Sementara, untuk penilaian yang dilakukan pada 2018, Arifsyah menjelaskan, adalah beberapa perbaikan penting yang sudah dilakukan pada sektor penangkapan tuna. Di antaranya, kini semakin banyak perusahaan yang memiliki kebijakan lebih ketat dalam ketertelusuran dan keberlanjutan, yang menghasilkan peningkatan pengadaan tuna yang ditangkap secara berkelanjutan.

Pada momen tersebut, saat ini tercatat sudah ada sebelas perusahaan yang menggunakan huhate, dan sebelas perusahaan yang menggunakan kapal jaring tanpa memakai rumpon. Kemajuan tersebut, menjadi bukti bahwa kesadaran perusahaan semakin meningkat terhadap isu-isu yang berkaitan dengan keberlanjutan dan terhadap isu-isu perbudakan di laut.

“Terjadi juga peningkatan langkah-langkah untuk menghindari tuna yang diperoleh dengan melanggar hak asasi manusia dan penyalahgunaan tenaga kerja,” ucapnya.

Arifsyah juga menyatakan, kampanye penyadartahuan tentang pentingnya menerapkan prinsip berkelanjutan dan kepatuhan terhadap hukum, melahirkan kemudahan bagi konsumen untuk mendapatkan akses dan informasi yang lebih lebih banyak terhadap produk.

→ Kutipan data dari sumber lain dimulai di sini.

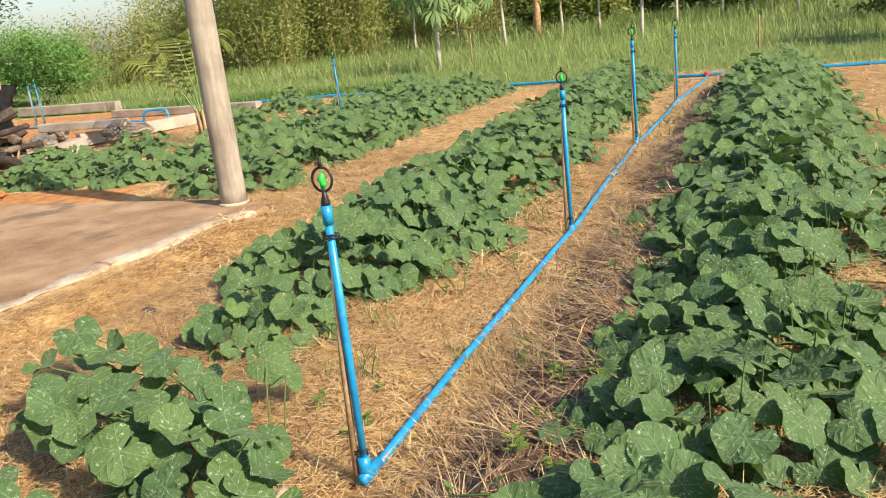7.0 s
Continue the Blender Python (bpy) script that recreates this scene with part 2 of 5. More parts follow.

Informasi tersebut, mencakup juga pelabelan yang lebih baik pada titik penjualan yang bertujuan untuk mengidentifikasi jenis dan bagaimana proses penangkapan tuna tersebut.

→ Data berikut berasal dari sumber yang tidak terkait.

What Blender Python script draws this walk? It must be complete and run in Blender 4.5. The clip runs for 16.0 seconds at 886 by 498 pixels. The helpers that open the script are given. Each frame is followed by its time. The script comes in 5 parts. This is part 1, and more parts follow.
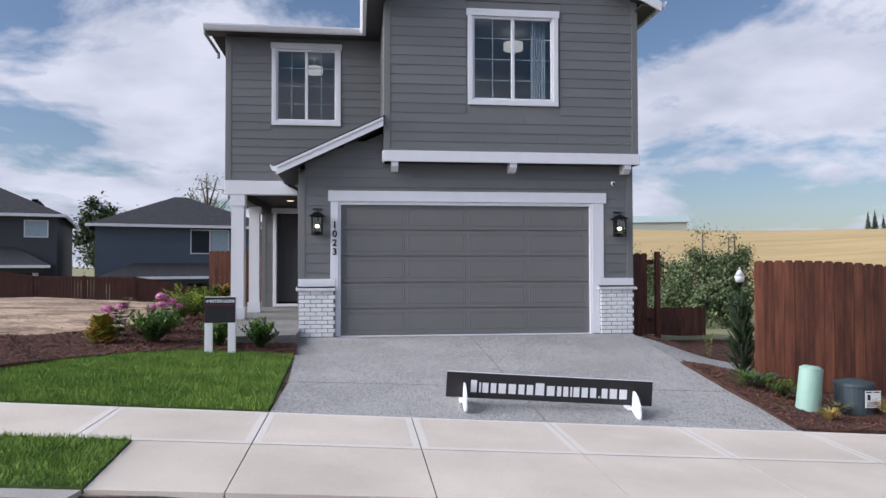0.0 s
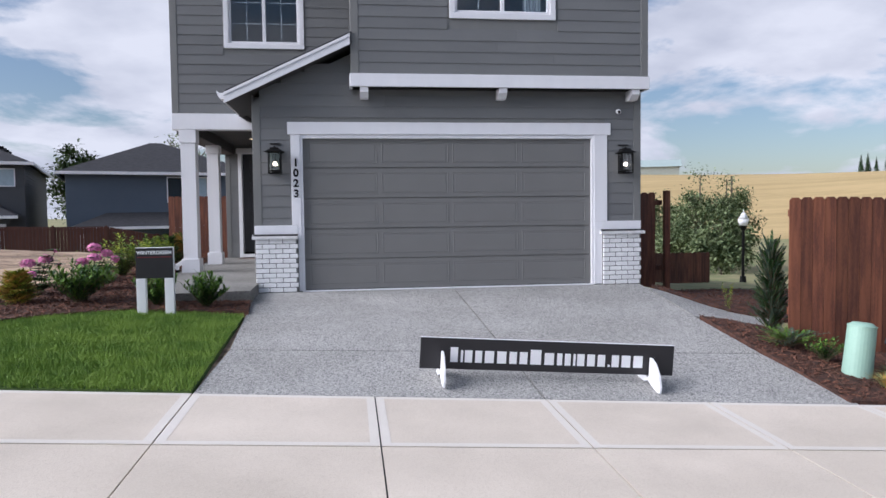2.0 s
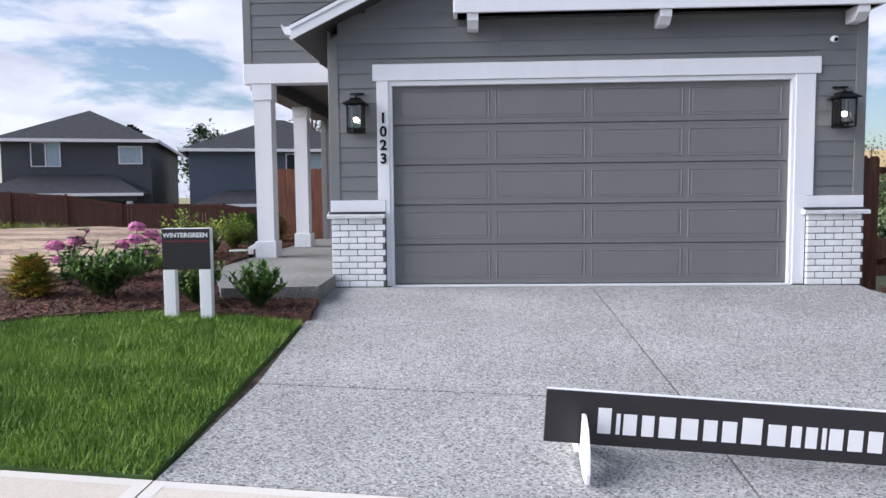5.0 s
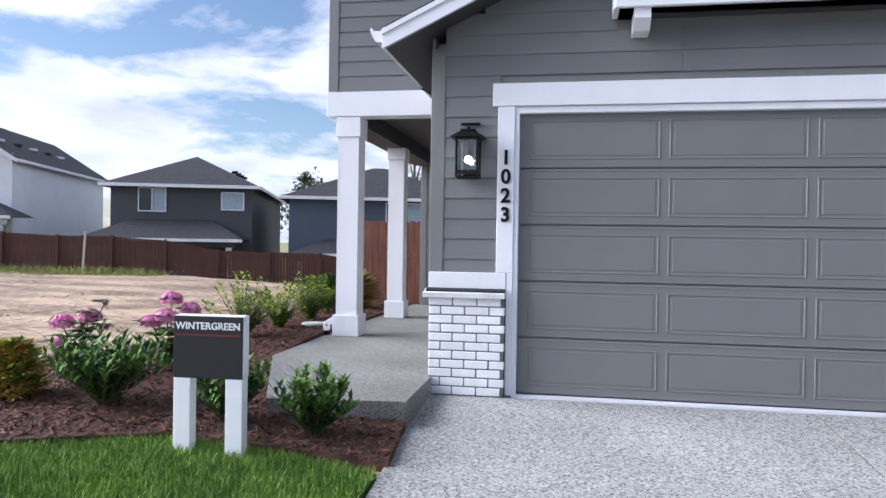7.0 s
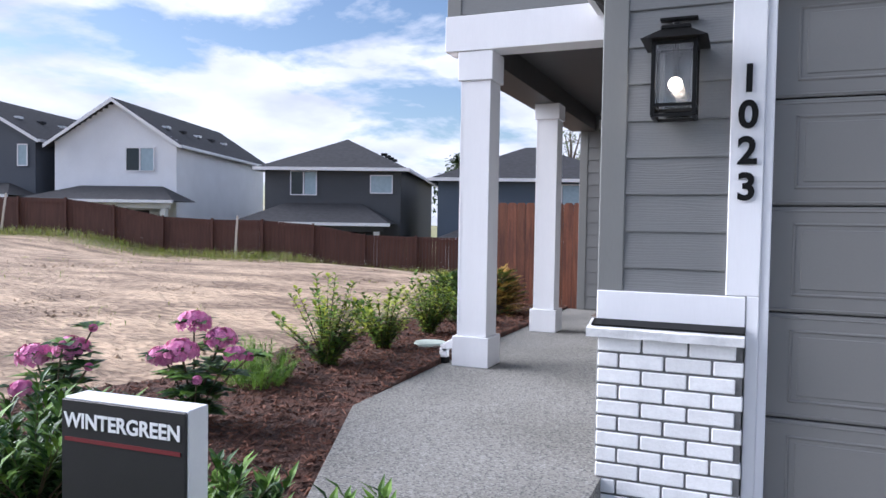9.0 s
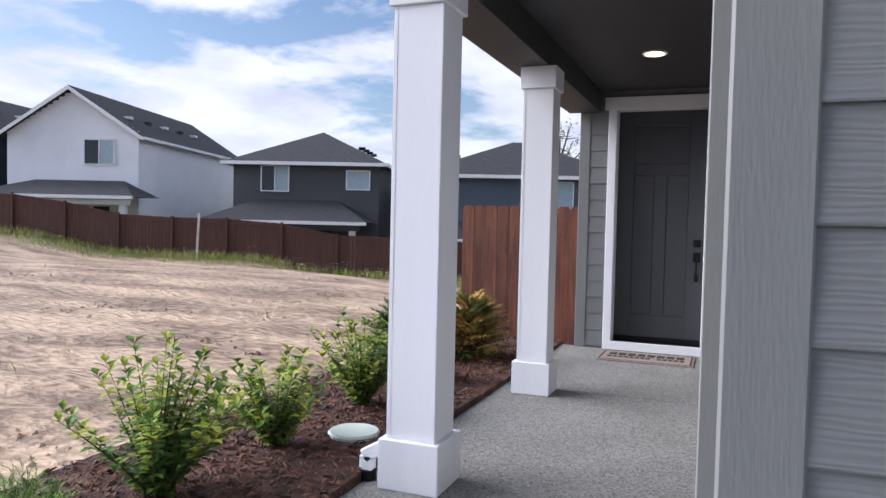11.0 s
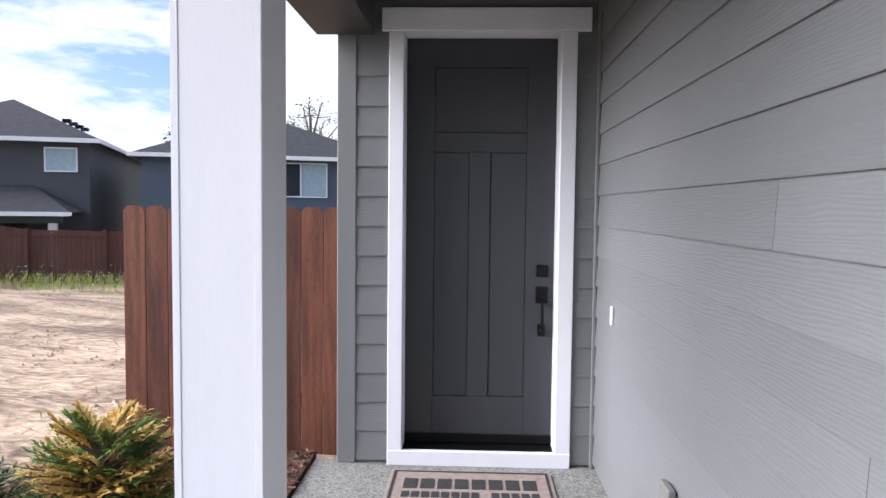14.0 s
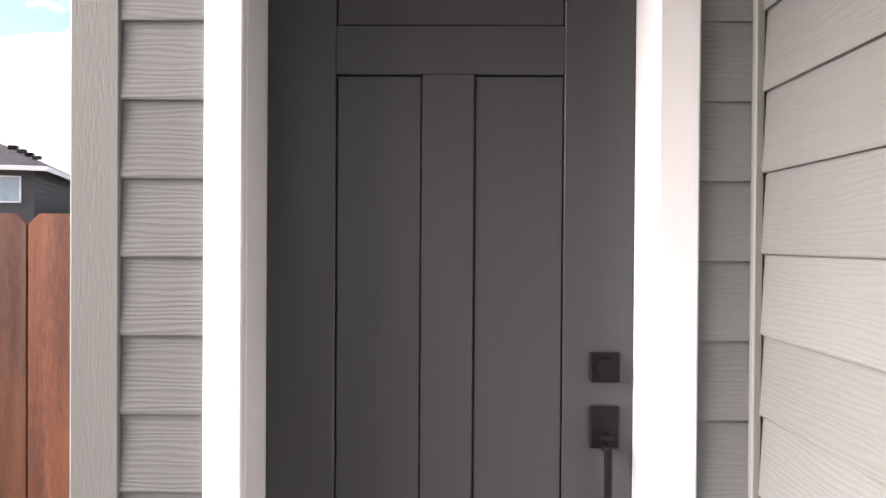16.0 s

baca juga : Produk Tuna dari Indonesia Harus Penuhi Prinsip Ketertelusuran, Seperti Apa?

 

Anak buah kapal membongkar ikan tuna beku di Pelabuhan Benoa, Bali. ABK termasuk yang rentan menjadi korban perdagangan manusia dan eksploitasi tenaga kerja. Foto : Anton Muhajir/Mongabay Indonesia

 

Anakan Tuna

Dalam membangun perikanan tuna yang lebih baik, Greenpeace terus membangun dialog konstruktif dengan perusahaan tuna besar melalui komunikasi reguler. Dari komunikasi itu, terungkap bahwa Indonesia dan Filipina hingga saat ini masih terus menangkap anakan (juvenile) Tuna Sirip Kuning (yellowfin tuna), dan Tuna Mata Besar (bigeye tuna) yang berukuran panjang 20 hingga 50 centimeter.

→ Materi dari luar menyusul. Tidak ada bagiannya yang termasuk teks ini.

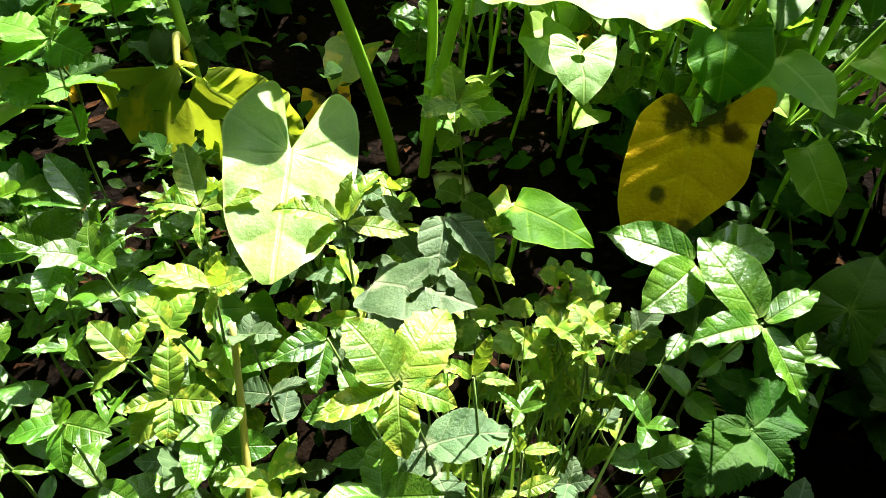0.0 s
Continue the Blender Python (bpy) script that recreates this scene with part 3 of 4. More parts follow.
stalk(main, [(0.36, 1.13, 0.08), (0.41, 1.12, 0.40), (0.48, 1.12, 0.75), (0.541, 1.138, 0.962)], 0.020, 0.007)
blade(main, (0.47, 1.33, 0.96), (0.70, 1.55, 1.165), (-0.15, -0.38, 0.90), (0.25, -0.25, 0.30, 0.3), (0.25, -0.25, 0.32, 0.3), TARO, 16,
      wave=0.018, waves=12, quilt=0.009, nv=11, scallop=0.09, n=110, rows=10)
stalk(main, [(0.37, 1.16, 0.08), (0.41, 1.24, 0.50), (0.47, 1.33, 0.957)], 0.011, 0.005)
blade(main, (0.638, 1.130, 0.910), (0.837, 1.008, 1.073), (0.0, 0.80, 0.60), [(0.20, -0.05), (0.42, -0.09), (0.56, 0.08), (0.54, 0.27), (0.55, 0.54), (0.49, 0.72), (0.36, 0.79), (0.25, 0.92)],
      [(0.03, 0.05), (0.06, 0.17), (0.16, 0.28), (0.25, 0.42), (0.28, 0.61), (0.12, 0.78), (0.05, 0.91)], TARO_LIME, 17,
      wave=0.012, waves=9, quilt=0.008, nv=12, arch=0.02, fold=0.06, droop=0.0, scallop=0.05, n=100, rows=10)
stalk(main, [(0.42, 1.12, 0.08), (0.50, 1.16, 0.42), (0.59, 1.15, 0.76), (0.638, 1.130, 0.909)], 0.010, 0.005)
blade(main, (0.007, 1.610, 0.873), (-0.291, 1.518, 1.189), (0.352, 0.755, 0.553), [(0.04, 0.02), (0.06, 0.18), (0.09, 0.25), (0.14, 0.39), (0.11, 0.61), (0.08, 0.81)],
      [(0.26, -0.10), (0.50, -0.17), (0.46, 0.05), (0.38, 0.21), (0.27, 0.27), (0.28, 0.42), (0.14, 0.50), (0.14, 0.70)], TARO_GLOW, 18,
      wave=0.014, waves=11, quilt=0.008, nv=10, arch=0.02, fold=0.06, droop=0.0, scallop=0.06, n=120, rows=11)
stalk(main, [(0.32, 1.18, 0.08), (0.24, 1.32, 0.42), (0.10, 1.52, 0.74), (0.007, 1.610, 0.871)], 0.019, 0.007)
blade(main, (0.03, 1.86, 0.74), (-0.358, 2.060, 0.881), (0.0, -0.5, 0.85), (0.14, -0.10, 0.17, 0.55), (0.12, -0.10, 0.13, 0.45), TARO_SICK, 19)
stalk(main, [(0.33, 1.22, 0.08), (0.26, 1.50, 0.45), (0.03, 1.86, 0.738)], 0.010, 0.005)
blade(main, (0.02, 1.48, 0.80), (-0.163, 1.565, 0.864), (0.05, -0.5, 0.85), (0.40, -0.30, 0.34, 0.05), (0.30, -0.25, 0.36, 0.35), TARO, 20)
stalk(main, [(0.32, 1.20, 0.08), (0.22, 1.34, 0.40), (0.02, 1.48, 0.798)], 0.008, 0.004)
# shaded blades in the heart of the plant
blade(main, (0.546, 0.974, 0.727), (0.690, 1.095, 0.771), (0.1, -0.45, 0.89), (0.38, -0.45, 0.40, 0.20), (0.30, -0.72, 0.45, 0.05), TARO_PALE, 21, quilt=0.012)
stalk(main, [(0.42, 1.06, 0.08), (0.48, 1.03, 0.40), (0.546, 0.974, 0.725)], 0.008, 0.004, PETIOLE_DARK)
blade(main, (0.403, 1.240, 0.723), (0.609, 1.196, 0.697), (0.0, -0.51, 0.86), (0.16, -0.08, 0.10, 0.40), (0.38, -0.28, 0.24, 0.30), TARO_PALE, 22)
stalk(main, [(0.36, 1.16, 0.08), (0.39, 1.22, 0.45), (0.403, 1.240, 0.721)], 0.008, 0.004)
blade(main, (0.800, 1.186, 0.876), (0.957, 1.085, 0.817), (0.0, -0.51, 0.86), (0.20, -0.12, 0.40, 0.45), (0.15, -0.12, 0.34, 0.48), TARO, 23, wave=0.03)
stalk(main, [(0.44, 1.12, 0.08), (0.58, 1.14, 0.46), (0.800, 1.186, 0.874)], 0.009, 0.005)
blade(main, (0.832, 0.995, 0.848), (1.100, 0.900, 0.660), (0.15, -0.42, 0.88), (0.20, -0.10, 0.21, 0.22), (0.12, -0.08, 0.13, 0.40), TARO, 24, wave=0.02)
stalk(main, [(0.44, 1.08, 0.08), (0.56, 1.08, 0.42), (0.72, 1.04, 0.74), (0.832, 0.995, 0.846)], 0.009, 0.005)
blade(main, (0.750, 1.089, 0.717), (0.883, 1.007, 0.633), (0.37, -0.31, 0.88), (0.10, -0.08, 0.27, 0.42), (0.10, -0.08, 0.27, 0.42), TARO_SICK, 25)
stalk(main, [(0.45, 1.10, 0.08), (0.58, 1.10, 0.42), (0.750, 1.089, 0.715)], 0.006, 0.003)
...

Umumnya, kata Arifsyah, praktik tersebut dilakukan dengan armada jaring lingkat (purse seiner). Praktik seperti itu, akan mengancam dan memberi dampak buru terhadap kesehatan stok tuna dan sekaligus ekosistem laut. Untuk itu, aktivitas seperti itu harus bisa dikendalikan dengan sangat ketat oleh perusahaan.

“Transparansi adalah kunci. Ketika kita mengapresiasi dialog yang konstruktif dengan perusahaan-perusahaan pengalengan ini, kami ingin melihat akuntabilitas dan tanggung jawab mereka terhadap konsumen di kawasan Asia Tenggara. Jika tidak ada yang disembunyikan, maka informasi mendasar mengenai produk mereka itu penting untuk dibagikan,” tegasnya.

Sekretaris Jenderal Kementerian Kelautan dan Perikanan Nilanto Perbowo mengatakan, praktik penangkapan tuna hingga saat ini memang masih menjadi pekerjaan rumah yang berat bagi Indonesia. Hal itu terutama, karena tuna adalah komoditas perikanan yang paling diunggulkan di pasar internasional. Pemanfaatannya, harus dilakukan dengan cara yang benar dan baik.

“Ini memang yang menjadi perhatian bersama, siapapun yang independen untuk melakukan evaluasi. Ini penting, untuk mendukung, terutama untuk memastikan bahwa praktik SOP (standard operating procedure) di dalam pengalengan itu dilaksanakan secara ketat,” ungkap dia.

Adapun, Nilanto menjabarkan, dalam praktik perikanan tuna, ada SOP yang harus dipatuhi oleh perusahaan, yakni mendapatkan sertifikat Hazard Analysis Critical Control Point (HACCP) dan sertifikat kelayakan pengolahan (SKP). Kedua sertifikat tersebut akan menjelaskan bagaimana proses penangkapan dan pengolahan tuna hingga menjadi produk yang dikalengkan.

“Semua negara mengikuti ketentuan dari codex palmintarius, yaitu kode praktik atau code of practice untuk ikan dan produk perikanan lain. Yang kedua, lebih penting lagi, bagaimana kesadaran dan kepatuhan para operator tadi, untuk tidak membuang sampah sembarangan. Ini yang kita pelototin. Mudah-mudahan dengan KLHK (Kementerian Lingkungan Hidup dan Kehutanan) kita bisa perbaiki semuanya ya,” pungkasnya.